Remember to add the Address to the main code to the employee and assign it to him. Attention! If we want id generated for addresses to be different than those for employees then between @Id and @Column we can enter:

@GeneratedValue(generator = "gen")
@SequenceGenerator(name="gen", sequenceName = "author_seq")

If we need a back-to-back mapping between entities, we must use the @MappedBy annotation.

Exercise 8

See what happens if you do not define a value for one of the mandatory fields.

What happens when an object in a persisted state performs:

emp.getAddress().setStreet(null);

OneToMany dependencies

In case when we want both classes to have a link to each other (eg. a child to a parent and a parent to a child), in one class we define @ManyToOne annotations and in the other we refer to this mapping through the "mappedBy" parameter).

@Entity
public class Parent {
// ...

    @OneToMany(mappedBy = "parent", fetch = FetchType.LAZY)
    private Set<Child> children = new HashSet<Child>();

// ...
}

@Entity
public class Child {
    // ...

    @ManyToOne(fetch = FetchType.LAZY)
    private Parent parent;

    // ...
}

FetchType determines whether in the case of downloading one of the tables we have to poll the database about the object connected to it, if we choose FetchType.EAGER if not and the query is to be performed only when we refer to a specific value, select FetchType.LAZY.

ManyToMany's dependencies

Goal: Let one object have a connection not to one and to many objects at once (in both directions - that is, the manager has many subordinates but subordinates may also have many managers).

Exercise 9

Add a list of employees to subordinates to each employee (it may be empty).

Add in Employee:

@ManyToMany(mappedBy = "subworkers", cascade = CascadeType.ALL)
private List<Employee> managers = new ArrayList<Employee>();

@ManyToMany(cascade = CascadeType.ALL)
private List<Employee>  subworkers = new ArrayList<>();

Note that the list is an object, so for it to be not null we need to initialize it.
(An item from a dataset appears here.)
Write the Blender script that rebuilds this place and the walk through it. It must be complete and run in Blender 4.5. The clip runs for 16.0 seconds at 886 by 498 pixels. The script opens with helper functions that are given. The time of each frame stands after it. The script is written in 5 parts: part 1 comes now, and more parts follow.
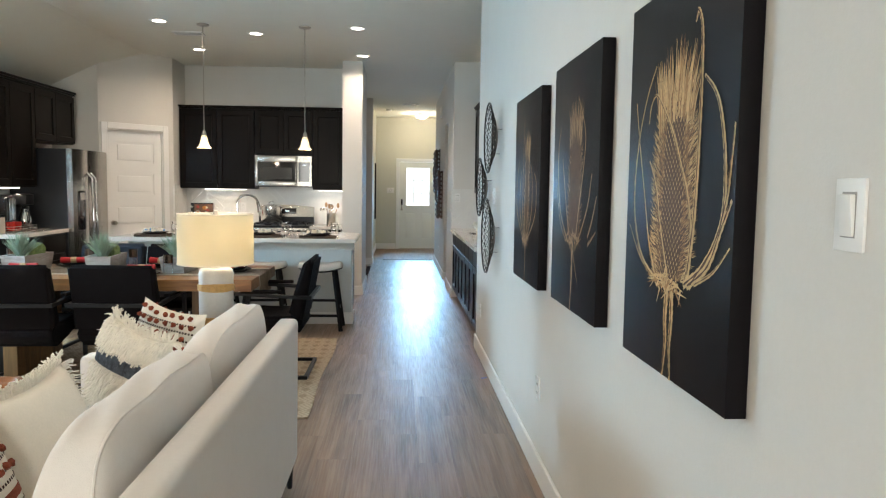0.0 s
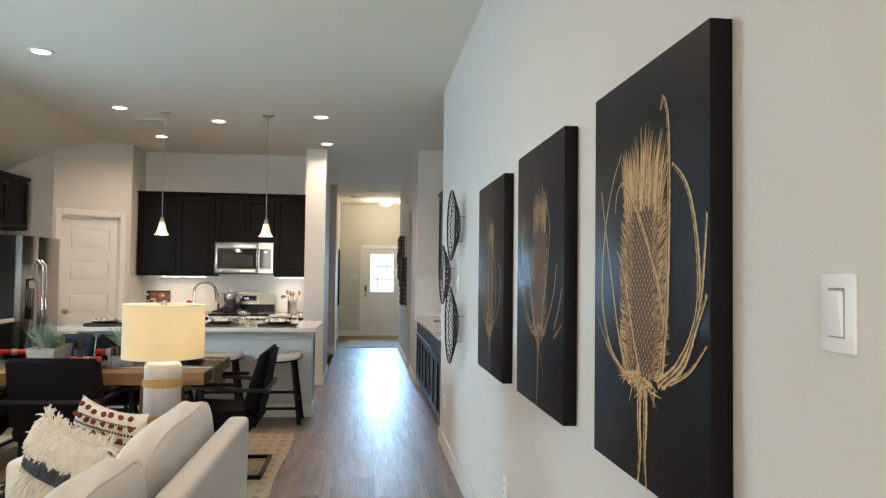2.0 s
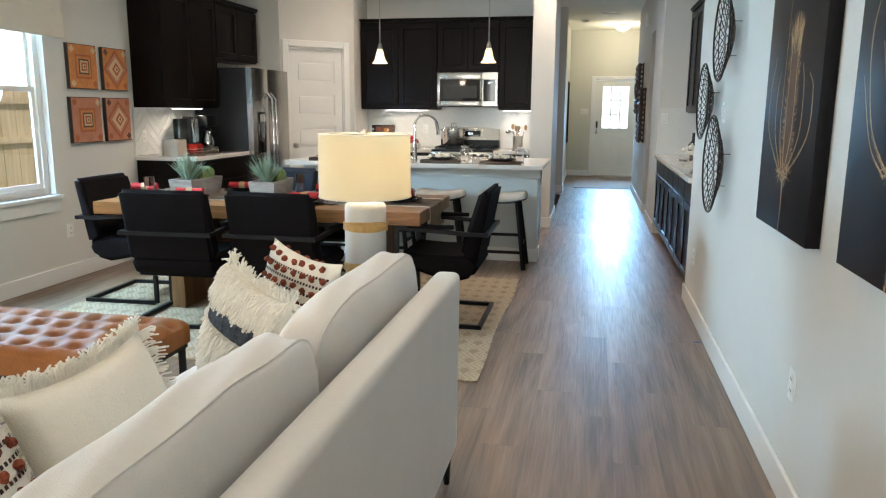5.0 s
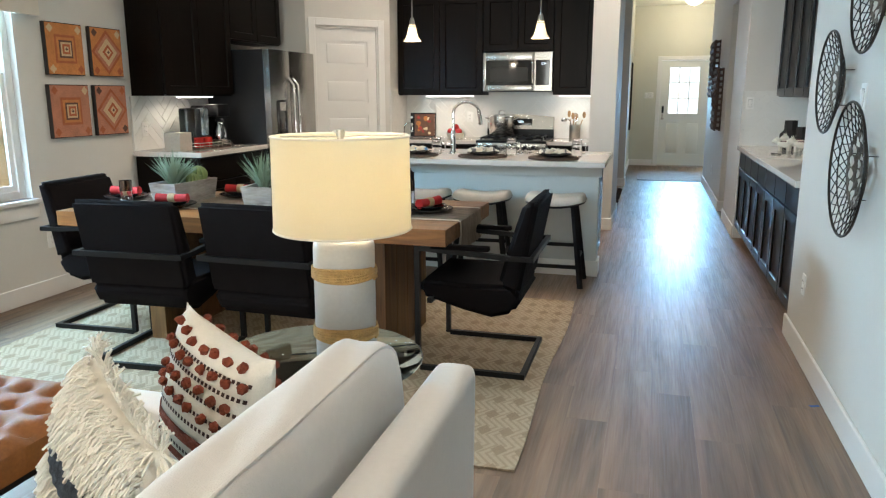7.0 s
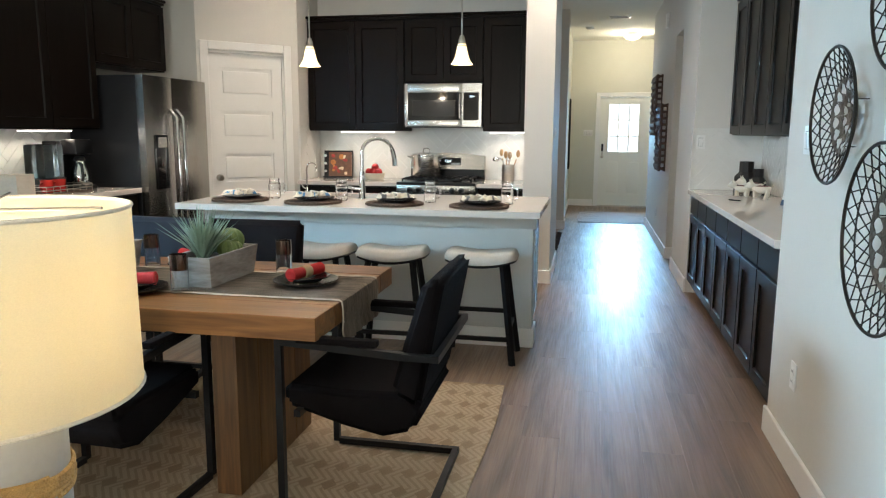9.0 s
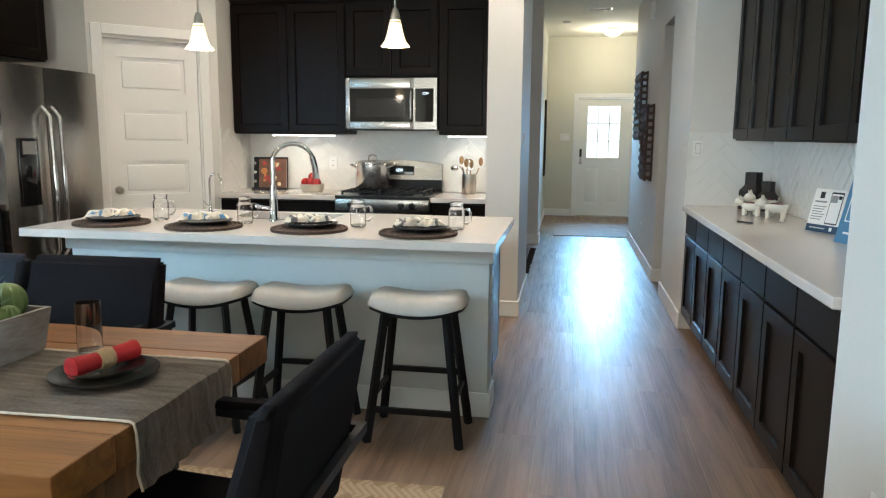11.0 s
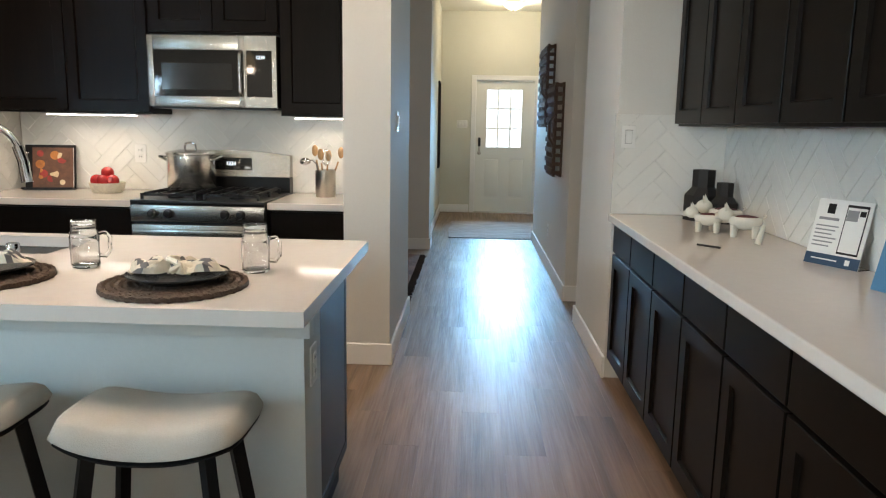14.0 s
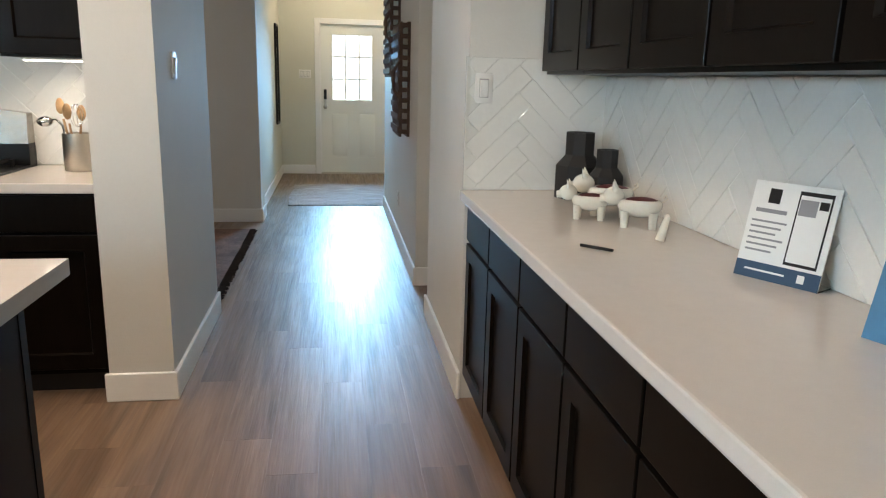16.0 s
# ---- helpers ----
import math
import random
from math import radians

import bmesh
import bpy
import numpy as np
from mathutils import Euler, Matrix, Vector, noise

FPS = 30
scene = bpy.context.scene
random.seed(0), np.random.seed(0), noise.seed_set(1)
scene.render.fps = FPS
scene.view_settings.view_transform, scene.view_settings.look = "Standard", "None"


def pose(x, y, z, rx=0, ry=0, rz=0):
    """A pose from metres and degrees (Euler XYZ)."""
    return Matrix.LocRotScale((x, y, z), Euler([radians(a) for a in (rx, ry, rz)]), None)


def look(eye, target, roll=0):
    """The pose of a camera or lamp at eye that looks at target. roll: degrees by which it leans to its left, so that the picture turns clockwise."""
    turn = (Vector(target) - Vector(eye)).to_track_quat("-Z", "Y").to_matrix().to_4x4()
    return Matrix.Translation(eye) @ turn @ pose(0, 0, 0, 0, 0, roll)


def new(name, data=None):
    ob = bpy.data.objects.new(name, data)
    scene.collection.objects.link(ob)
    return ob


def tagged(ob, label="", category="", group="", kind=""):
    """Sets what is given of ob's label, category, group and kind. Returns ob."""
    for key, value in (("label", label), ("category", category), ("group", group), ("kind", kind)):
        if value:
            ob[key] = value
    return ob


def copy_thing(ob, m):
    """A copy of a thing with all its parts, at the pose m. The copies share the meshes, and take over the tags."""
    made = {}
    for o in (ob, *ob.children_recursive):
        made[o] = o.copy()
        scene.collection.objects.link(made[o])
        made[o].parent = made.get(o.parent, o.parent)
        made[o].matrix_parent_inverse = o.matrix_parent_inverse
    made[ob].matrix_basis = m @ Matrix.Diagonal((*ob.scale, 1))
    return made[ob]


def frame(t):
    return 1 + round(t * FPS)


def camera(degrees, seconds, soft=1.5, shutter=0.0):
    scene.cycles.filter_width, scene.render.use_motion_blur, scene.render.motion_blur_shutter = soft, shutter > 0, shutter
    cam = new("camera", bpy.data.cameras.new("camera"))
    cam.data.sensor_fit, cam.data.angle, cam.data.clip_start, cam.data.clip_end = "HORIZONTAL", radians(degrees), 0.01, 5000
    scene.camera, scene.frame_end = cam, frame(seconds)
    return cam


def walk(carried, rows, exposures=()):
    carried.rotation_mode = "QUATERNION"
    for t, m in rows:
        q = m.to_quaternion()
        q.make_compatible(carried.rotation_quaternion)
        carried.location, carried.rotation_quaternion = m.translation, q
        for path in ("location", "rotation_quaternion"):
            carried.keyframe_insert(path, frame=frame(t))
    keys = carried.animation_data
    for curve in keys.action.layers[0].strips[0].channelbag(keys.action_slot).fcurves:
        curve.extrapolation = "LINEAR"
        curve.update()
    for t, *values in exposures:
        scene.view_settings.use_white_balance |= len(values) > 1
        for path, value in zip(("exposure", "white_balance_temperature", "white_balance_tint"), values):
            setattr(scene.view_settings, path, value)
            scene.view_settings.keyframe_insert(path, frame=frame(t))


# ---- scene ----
cam = camera(62.9, 16.0, 1.2)
PATH = [
    (0, (0.503, 0.648, 1.44), (0.625, 2.638, 1.274), 0.8),
    (0.5, (0.501, 0.651, 1.455), (0.667, 2.642, 1.374), 0.7),
    (1, (0.511, 0.686, 1.454), (0.704, 2.676, 1.445), 0.7),
    (1.5, (0.507, 0.706, 1.46), (0.717, 2.695, 1.495), 0.6),
    (2, (0.528, 0.763, 1.456), (0.743, 2.75, 1.527), 0.7),
    (2.5, (0.569, 0.821, 1.447), (0.759, 2.811, 1.527), 0.6),
    (3, (0.582, 0.878, 1.437), (0.678, 2.875, 1.49), 0.7),
    (3.5, (0.564, 0.982, 1.416), (0.552, 2.982, 1.407), 0.8),
    (4, (0.528, 1.137, 1.402), (0.391, 3.129, 1.275), 0.7),
    (4.5, (0.5, 1.34, 1.374), (0.233, 3.304, 1.109), 0.6),
    (5, (0.475, 1.561, 1.392), (0.086, 3.486, 1.016), 0.4),
    (5.2, (0.454, 1.645, 1.385), (0.018, 3.554, 0.981), 0.3),
    (7.3, (0.374, 2.752, 1.404), (-0.162, 4.634, 0.988), -0.1),
    (7.5, (0.374, 2.842, 1.396), (-0.138, 4.735, 1.0), -0.1),
    (8, (0.396, 3.103, 1.399), (-0.059, 5.017, 1.041), 0.0),
    (8.5, (0.386, 3.359, 1.389), (-0.034, 5.285, 1.052), 0.1),
    (9, (0.348, 3.648, 1.397), (-0.041, 5.583, 1.077), 0.3),
    (9.5, (0.378, 3.956, 1.389), (0.012, 5.898, 1.079), 0.4),
    (9.7, (0.374, 4.08, 1.398), (0.023, 6.025, 1.087), 0.5),
    (12, (0.383, 5.328, 1.391), (0.06, 7.278, 1.084), 0.5),
    (12.5, (0.401, 5.59, 1.373), (0.108, 7.544, 1.066), 0.7),
    (13, (0.419, 5.847, 1.378), (0.178, 7.807, 1.063), 0.8),
    (13.5, (0.427, 6.12, 1.374), (0.248, 8.086, 1.051), 0.8),
    (14, (0.457, 6.367, 1.363), (0.383, 8.337, 1.026), 1.0),
    (14.5, (0.521, 6.614, 1.372), (0.56, 8.581, 1.014), 1.0),
    (15, (0.553, 6.87, 1.353), (0.682, 8.826, 0.957), 1.2),
    (15.5, (0.586, 7.141, 1.36), (0.785, 9.084, 0.931), 1.2),
    (16, (0.688, 7.36, 1.347), (0.981, 9.285, 0.893), 1.4),
]
walk(cam, [(t, look(eye, target, roll)) for t, eye, target, roll in PATH], [(0, -0.40, 6700, 12), (1.5, -0.50, 7100, 15), (3.0, -0.43, 7000, 17), (4, -0.34, 6800, 15), (4.5, -0.36, 6550, 12), (5, -0.36, 6500, 11), (9.0, -0.30, 6500, 10), (9.6, -0.24, 6450, 10), (12.5, -0.36, 6350, 8), (14, -0.40, 6850, 12), (16, -0.24, 6850, 13)])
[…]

See in the database what dependencies were created (a new base should be created connecting the two tables - in our case connecting the employee with the employee).

We can also define how the table connecting two tables should look using the @JoinTable annotation

@JoinTable(name="joinTwoTables",
            joinColumns={@JoinColumn(name="id")},
            inverseJoinColumns={@JoinColumn(name="id")})

PROJECT

Project in the field of JSON + XML + HIBERNATE

Create a program that will save and read a specific data model.

Each person has to think about what type of data he wants to store in the final application (information about people, movies, cars, footballers, computers, etc.). You should model this data by defining the tables, fields and the relationships between them.

The data must contain at least 5 tables, two OneToOne relationships and two OneToMany (or ManyToMany) relationships.

Exemplary data requests should be created for the data (preferably useful in the target project). Requests must be at least 5, each query should be a separate method in the code. One of the queries should be paginated.

Please use the date type field in the project - preferably ZonedDateTime or JodaTime (as this may cause a problem), if you do not use it the maximal number of points you would get from project is 85%.

The target design should read and write modeled data from and into XML and JSON type files (both types!) And write / read them from the database. It must also use a database not stored in memory, eg. PostgreQSL, MyQSL, ORACLE etc.

You do not need to create any menu for the project, execution can be done by defining the appropriate tests method (in test classes!) For scenarios: reading data from XML / JSON file and writing to the database, reading data from the database and writing to XML / JSON files. You must create the appropriate XML / JSON files for the above mentioned tests.

Attention! read and write should execute / fail in case of providing partial / incorrect data (some empty fields).

I suggest you add the code to your repository in branch master.

Deadline for completion: 13.XII.2018 after this date, the maximum number of points to be obtained for the project is 50%.